Maybe we’ve been a little too harsh on Houston Rocket’s backup point guard Toney Douglas, me included. It sure looked like early in the season the Rockets would have a huge problem finding a suitable backup point guard as Douglas struggled mightily at first. He started the season on a 1-14 shooting slump, while being quite ineffective as an offensive initiator. But what turned out as a possible weakness has proved to be a great solution for the Rockets.
On the season, Douglas is now averaging 8.7 points off the bench, while leading the team in three-point percentage at 42% and free throw percentage at 91%. Douglas also has been playing great defensively, so great that there was a stretch of games in late November and early December where he was finishing games in the 4th quarter while Jeremy Lin was on the bench.

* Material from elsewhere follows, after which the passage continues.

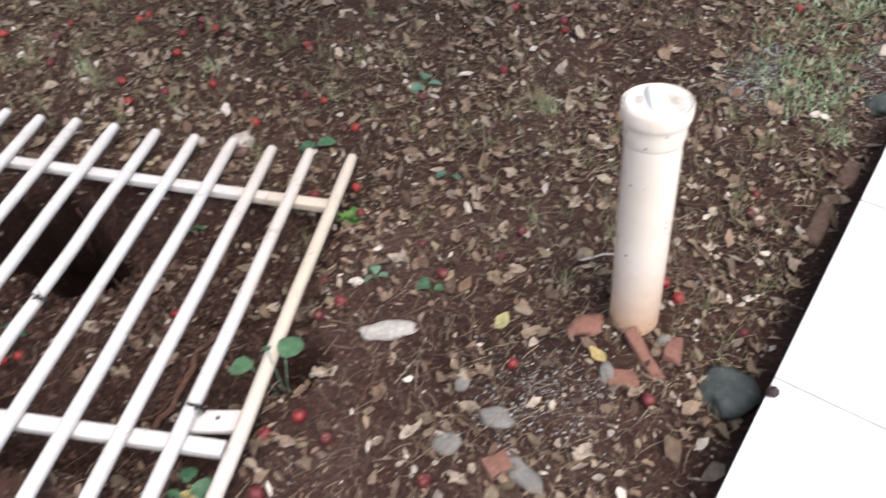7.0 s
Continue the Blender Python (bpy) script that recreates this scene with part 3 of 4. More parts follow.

After a great senior season at Florida State where he was an All-ACC first teamer, Douglas was drafted in the first-round by the Los Angeles Lakers in 2009, before being traded to the New York Knicks on draft day. Douglas spent his first 3 seasons of his career in New York before being traded to the Rockets, as part of the Marcus Camby trade this past summer. His career with the Knicks was a true roller-coaster ride, as he shot close to 43% after his first 2 seasons, including averaging a career high 10.6 points a game in 2010-2011. He began last season as the starting point guard for the Knicks, but struggled mightily before the Knicks gave Lin a chance, and the rest was history. Douglas had shot a dismal 32% from the field last year, including 23% from behind the arc, and it looked like a change of scenery was not going to solve his shooting woes early on.
Douglas found his mark on November 10th in a blow-out victory against the Detroit Pistons, where he scored 11 points off the bench. Since then, Douglas has scored in double-digits in 14 of 25 games.
In the month of December alone, Douglas is averaging 11.6 points, shooting 43% from the field, and 47% from three. What’s more important is that he is playing around 25 minutes per game, which can be huge in resting starters Lin and James Harden, as the Rocket’s pace may cause some fatigue issues later on in the season. Douglas has also shown that both he and Lin can play together effectively, without the offense missing a beat.
The play of Douglas leaves coach Kevin McHale many options for the rest of the season, he can play efficient minutes spelling Lin or Harden, while also being a great option defensively against opposing point guards in the late minutes of games. What seemed like a throw-in for the Rockets in an off-season trade can be a good weapon for a team that will be competing for a playoff spot.